Incorporating Long-Range Interactions via the Multipole Expansion into Ground and Excited-State Molecular Simulations
Rhyan Barrett, Johannes C. B. Dietschreit, Julia Westermayr
TL;DR
The paper tackles the challenge of modeling long-range electrostatics in molecular simulations with machine learning. It develops FieldMACE, which integrates a multipole expansion into the MACE framework and couples a QM region to an MM environment via attention-weighted long-range terms, enabling accurate ground- and excited-state predictions with improved efficiency. Key contributions include the attention-weighted multipole expansion, scalable QM/MM interfacing, demonstrated accuracy on solvated molecules, and substantial data-efficiency gains through transfer learning from foundational models. The approach offers a scalable, transferable tool for large-scale, environment-sensitive quantum simulations, with potential impact on photochemistry and biomolecular modeling.
Abstract
Simulating long-range interactions remains a significant challenge for molecular machine learning potentials due to the need to accurately capture interactions over large spatial regions. In this work, we introduce FieldMACE, an extension of the message-passing atomic cluster expansion (MACE) architecture that integrates the multipole expansion to model long-range interactions more efficiently.
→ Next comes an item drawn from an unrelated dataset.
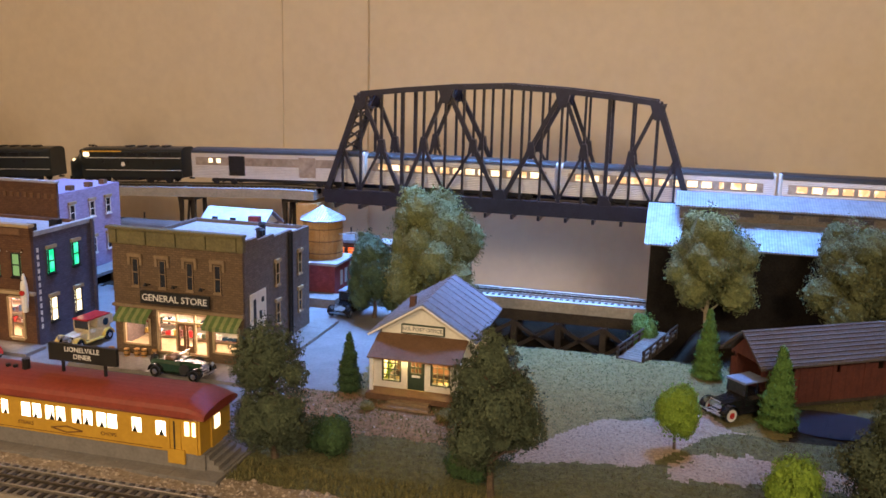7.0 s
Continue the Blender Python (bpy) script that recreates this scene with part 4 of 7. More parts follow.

By incorporating the multipole expansion, FieldMACE effectively captures environmental and long-range effects in both ground and excited states. Benchmark evaluations demonstrate its superior performance in predictions and computational efficiency compared to previous architectures, as well as its ability to accurately simulate nonadiabatic excited-state dynamics. Furthermore, transfer learning from foundational models enhances data efficiency, making FieldMACE a scalable, robust, and transferable framework for large-scale molecular simulations.